INPUT FOR THIS TASK |

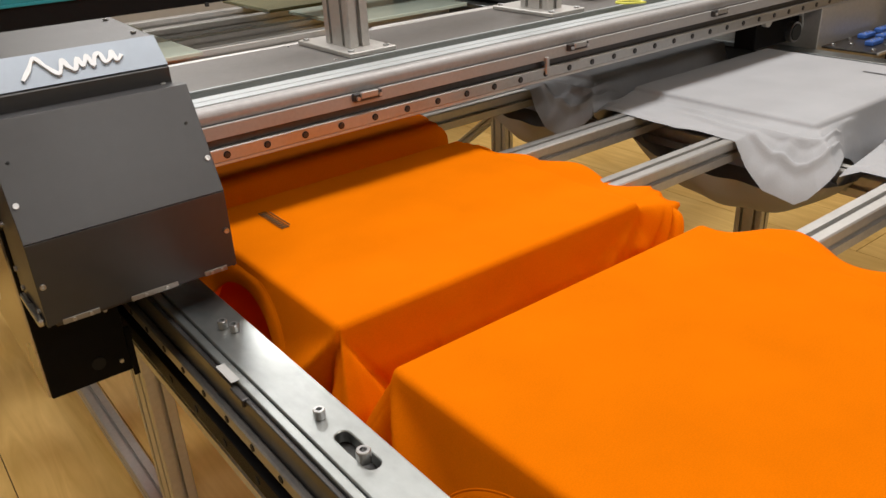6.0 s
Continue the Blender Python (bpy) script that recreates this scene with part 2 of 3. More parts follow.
def socket_bolt(r=0.0065, h=0.008, seg=14):
    """Socket-head cap screw with a recessed hexagon, axis z, standing on z = 0."""
    bm = bmesh.new()
    rings = []
    for rad, z, k in ((r * 0.98, 0, seg), (r, h * 0.9, seg), (r * 0.9, h, seg), (r * 0.5, h, seg), (r * 0.5, h * 0.4, seg)):
        rings.append([bm.verts.new((rad * math.cos(2 * math.pi * i / k), rad * math.sin(2 * math.pi * i / k), z)) for i in range(k)])
    for a, b in zip(rings, rings[1:]):
        for i in range(seg):
            bm.faces.new((a[i], a[(i + 1) % seg], b[(i + 1) % seg], b[i]))
    bm.faces.new(rings[-1])
    return bm


def tube(points, r, seg=8):
    """A round tube along a polyline."""
    bm = bmesh.new()
    rings = []
    pts = [Vector(p) for p in points]
    for i, p in enumerate(pts):
        d = (pts[min(i + 1, len(pts) - 1)] - pts[max(i - 1, 0)]).normalized()
        side = d.cross(Vector((0, 0, 1)))
        if side.length < 0.01:
            side = d.cross(Vector((0, 1, 0)))
        side.normalize()
        up = side.cross(d)
        rings.append([bm.verts.new(p + r * (math.cos(2 * math.pi * k / seg) * side + math.sin(2 * math.pi * k / seg) * up)) for k in range(seg)])
    for a, b in zip(rings, rings[1:]):
        for k in range(seg):
            bm.faces.new((a[k], a[(k + 1) % seg], b[(k + 1) % seg], b[k]))
    bm.faces.new(rings[0])
    bm.faces.new(rings[-1])
    bmesh.ops.recalc_face_normals(bm, faces=bm.faces)
    return bm


# ---------------------------------------------------------------- room
def room():
    floor = tagged(part("floor", box(-5, 7, -7, 7, -0.06, -0.006), material("floor_joint", (0.07, 0.045, 0.02), 0.8), None),
                   "oak-look laminate floor with dark joints", "floor", kind="structure")
    for name, b in (("wall_west", (-5.2, -5, -7.2, 7.2, 0, 3)), ("wall_east", (7, 7.2, -7.2, 7.2, 0, 3)),
                    ("wall_south", (-5, 7, -4.4, -4.2, 0, 3)), ("wall_north", (-5, 7, 7, 7.2, 0, 3))):
        tagged(part(name, box(*b), PLASTER, None), "plain pale plaster wall of the workshop", "wall", kind="structure")
    tagged(part("ceiling", box(-5.2, 7.2, -7.2, 7.2, 3, 3.1), PLASTER, None), "plain pale ceiling with light panels", "ceiling", kind="structure")
    return floor


FLOOR = room()


# ---------------------------------------------------------------- printer frame
def add_bolt(parent, x, y, z, r=0.0057, h=0.009, name="bolt"):
    ob = part(name, socket_bolt(r, h), STEEL, parent, smooth=False)
    ob.location = (x, y, z)
    return ob


# row of solid discs; in HOLE black their colour stands for shaded recesses
def disc_row(parent, name, spots, r, axis, mat=HOLE, depth=0.003):
    first = None
    for s in spots:
        if first is None:
            first = part(name, cylinder(r, depth, 14, axis=axis), mat, parent)
            first.location = s
        else:
            share(first, s)


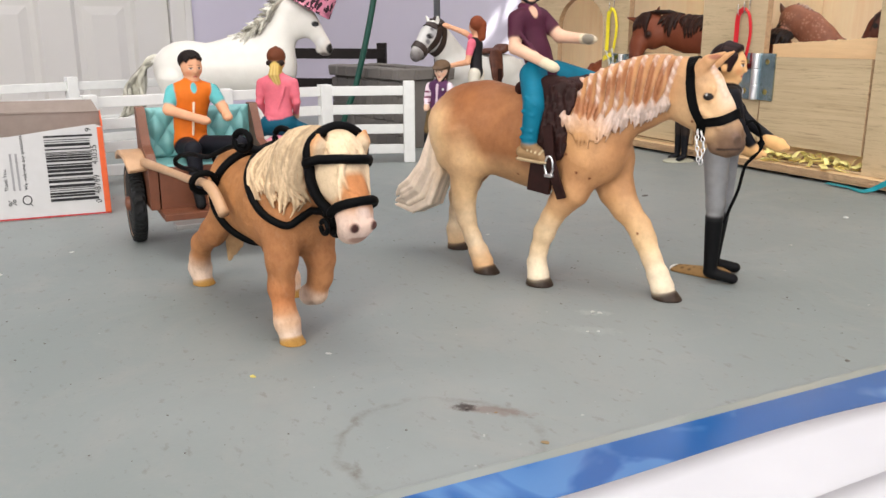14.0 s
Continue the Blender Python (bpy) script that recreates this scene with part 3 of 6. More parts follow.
# plaited mane, hanging straight down the near side of the neck
neck = list(c.seg)
N_PLAIT = 11
CREST_X, CREST_Z = (17, 24.4, 31.2, 38.1, 46.3, 54.5, 60, 66), (86.6, 90.2, 93.4, 95.9, 98.4, 99.8, 100.2, 100)
HEM_X, HEM_Z = (23.5, 28.9, 34.3, 39.3, 46, 54, 60.5), (73.6, 68.2, 65.6, 69.4, 71.1, 71.6, 77)
for i in range(N_PLAIT):
    t = i / (N_PLAIT - 1)
    x0, x1 = 18.5 + 46.0 * t, 24.5 + 35.5 * t
    a = np.array((x0, -2.4, float(np.interp(x0, CREST_X, CREST_Z)) - 0.8))
    b = np.array((x1, -16.0, float(np.interp(x1, HEM_X, HEM_Z))))
    us = np.arange(32) / 31
    line = a + (b - a) * us[:, None]
    line[:, 1] = -2.4 - 14 * np.sin(us * 1.5)
    line = c.press(line, 0.3, neck)
    run = np.r_[0, np.cumsum(np.linalg.norm(np.diff(line, axis=0), axis=1))]
    even = np.linspace(0, run[24], 62)
    even = np.stack([np.interp(even, run, line[:, k]) for k in range(3)], 1)
    for j, p in enumerate(even):     # the cord, twisted out of two strands
        for s in (-1, 1):
            q = p + np.array((0.42 * s * math.cos(j * 0.55), 0.25 * s * math.sin(j * 0.55), 0))
            c.ball(q, 0.64, (218, 192, 178) if s > 0 else (190, 154, 136), (1, 1, 1), 0.15)
    for w in (-2.1, -1.5, -0.9, -0.3, 0.3, 0.9, 1.5, 2.1):      # its loose brush
        s0, s1 = line[21] + np.array((0.30 * w, -0.1, 0)), line[31] + np.array((1.05 * w + rnd.uniform(-.7, .7), -0.6, rnd.uniform(-3.0, 1.0)))
        mid = (s0 + s1) / 2 + np.array((0.55 * w, -0.7, 0))
        mid, s1 = c.press(np.array([mid, s1]), 0.8, neck)
        g = rnd.uniform(0.72, 1.04)
        c.chain([s0, mid, s1], [0.7, 0.8, 0.35], tuple(min(255, int(v * g)) for v in (226, 204, 194)), (1, 1, 1), 0.12)
    if i < N_PLAIT - 1:      # the coat, painted darker brown between two plaits
        for u in (0.08, 0.22, 0.36, 0.5):
            q = a + (b - a) * u
            c.spot(c.press((q[0] + 2.3 - 0.8 * u, -14, q[2]), 0, neck), 1.0, (156, 102, 68), 0.6, (1, 3, 5))
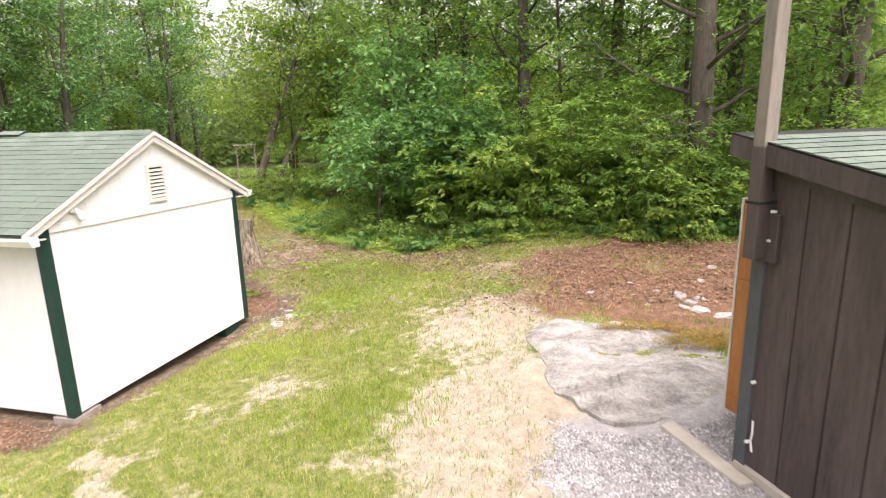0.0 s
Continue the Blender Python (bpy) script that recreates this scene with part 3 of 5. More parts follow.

DESCRIPTION OF THE TASK | Reproduce each entry verbatim, excluding any embedded images.

TASK RESULT |
6.0 s
Continue the Blender Python (bpy) script that recreates this scene with part 2 of 3. More parts follow.
def socket_bolt(r=0.0065, h=0.008, seg=14):
    """Socket-head cap screw with a recessed hexagon, axis z, standing on z = 0."""
    bm = bmesh.new()
    rings = []
    for rad, z, k in ((r * 0.98, 0, seg), (r, h * 0.9, seg), (r * 0.9, h, seg), (r * 0.5, h, seg), (r * 0.5, h * 0.4, seg)):
        rings.append([bm.verts.new((rad * math.cos(2 * math.pi * i / k), rad * math.sin(2 * math.pi * i / k), z)) for i in range(k)])
    for a, b in zip(rings, rings[1:]):
        for i in range(seg):
            bm.faces.new((a[i], a[(i + 1) % seg], b[(i + 1) % seg], b[i]))
    bm.faces.new(rings[-1])
    return bm


def tube(points, r, seg=8):
    """A round tube along a polyline."""
    bm = bmesh.new()
    rings = []
    pts = [Vector(p) for p in points]
    for i, p in enumerate(pts):
        d = (pts[min(i + 1, len(pts) - 1)] - pts[max(i - 1, 0)]).normalized()
        side = d.cross(Vector((0, 0, 1)))
        if side.length < 0.01:
            side = d.cross(Vector((0, 1, 0)))
        side.normalize()
        up = side.cross(d)
        rings.append([bm.verts.new(p + r * (math.cos(2 * math.pi * k / seg) * side + math.sin(2 * math.pi * k / seg) * up)) for k in range(seg)])
    for a, b in zip(rings, rings[1:]):
        for k in range(seg):
            bm.faces.new((a[k], a[(k + 1) % seg], b[(k + 1) % seg], b[k]))
    bm.faces.new(rings[0])
    bm.faces.new(rings[-1])
    bmesh.ops.recalc_face_normals(bm, faces=bm.faces)
    return bm


# ---------------------------------------------------------------- room
def room():
    floor = tagged(part("floor", box(-5, 7, -7, 7, -0.06, -0.006), material("floor_joint", (0.07, 0.045, 0.02), 0.8), None),
                   "oak-look laminate floor with dark joints", "floor", kind="structure")
    for name, b in (("wall_west", (-5.2, -5, -7.2, 7.2, 0, 3)), ("wall_east", (7, 7.2, -7.2, 7.2, 0, 3)),
                    ("wall_south", (-5, 7, -4.4, -4.2, 0, 3)), ("wall_north", (-5, 7, 7, 7.2, 0, 3))):
        tagged(part(name, box(*b), PLASTER, None), "plain pale plaster wall of the workshop", "wall", kind="structure")
    tagged(part("ceiling", box(-5.2, 7.2, -7.2, 7.2, 3, 3.1), PLASTER, None), "plain pale ceiling with light panels", "ceiling", kind="structure")
    return floor


FLOOR = room()


# ---------------------------------------------------------------- printer frame
def add_bolt(parent, x, y, z, r=0.0057, h=0.009, name="bolt"):
    ob = part(name, socket_bolt(r, h), STEEL, parent, smooth=False)
    ob.location = (x, y, z)
    return ob


# row of solid discs; in HOLE black their colour stands for shaded recesses
def disc_row(parent, name, spots, r, axis, mat=HOLE, depth=0.003):
    first = None
    for s in spots:
        if first is None:
            first = part(name, cylinder(r, depth, 14, axis=axis), mat, parent)
            first.location = s
        else:
            share(first, s)


14.0 s
Continue the Blender Python (bpy) script that recreates this scene with part 3 of 6. More parts follow.
# plaited mane, hanging straight down the near side of the neck
neck = list(c.seg)
N_PLAIT = 11
CREST_X, CREST_Z = (17, 24.4, 31.2, 38.1, 46.3, 54.5, 60, 66), (86.6, 90.2, 93.4, 95.9, 98.4, 99.8, 100.2, 100)
HEM_X, HEM_Z = (23.5, 28.9, 34.3, 39.3, 46, 54, 60.5), (73.6, 68.2, 65.6, 69.4, 71.1, 71.6, 77)
for i in range(N_PLAIT):
    t = i / (N_PLAIT - 1)
    x0, x1 = 18.5 + 46.0 * t, 24.5 + 35.5 * t
    a = np.array((x0, -2.4, float(np.interp(x0, CREST_X, CREST_Z)) - 0.8))
    b = np.array((x1, -16.0, float(np.interp(x1, HEM_X, HEM_Z))))
    us = np.arange(32) / 31
    line = a + (b - a) * us[:, None]
    line[:, 1] = -2.4 - 14 * np.sin(us * 1.5)
    line = c.press(line, 0.3, neck)
    run = np.r_[0, np.cumsum(np.linalg.norm(np.diff(line, axis=0), axis=1))]
    even = np.linspace(0, run[24], 62)
    even = np.stack([np.interp(even, run, line[:, k]) for k in range(3)], 1)
    for j, p in enumerate(even):     # the cord, twisted out of two strands
        for s in (-1, 1):
            q = p + np.array((0.42 * s * math.cos(j * 0.55), 0.25 * s * math.sin(j * 0.55), 0))
            c.ball(q, 0.64, (218, 192, 178) if s > 0 else (190, 154, 136), (1, 1, 1), 0.15)
    for w in (-2.1, -1.5, -0.9, -0.3, 0.3, 0.9, 1.5, 2.1):      # its loose brush
        s0, s1 = line[21] + np.array((0.30 * w, -0.1, 0)), line[31] + np.array((1.05 * w + rnd.uniform(-.7, .7), -0.6, rnd.uniform(-3.0, 1.0)))
        mid = (s0 + s1) / 2 + np.array((0.55 * w, -0.7, 0))
        mid, s1 = c.press(np.array([mid, s1]), 0.8, neck)
        g = rnd.uniform(0.72, 1.04)
        c.chain([s0, mid, s1], [0.7, 0.8, 0.35], tuple(min(255, int(v * g)) for v in (226, 204, 194)), (1, 1, 1), 0.12)
    if i < N_PLAIT - 1:      # the coat, painted darker brown between two plaits
        for u in (0.08, 0.22, 0.36, 0.5):
            q = a + (b - a) * u
            c.spot(c.press((q[0] + 2.3 - 0.8 * u, -14, q[2]), 0, neck), 1.0, (156, 102, 68), 0.6, (1, 3, 5))
0.0 s
Continue the Blender Python (bpy) script that recreates this scene with part 3 of 5. More parts follow.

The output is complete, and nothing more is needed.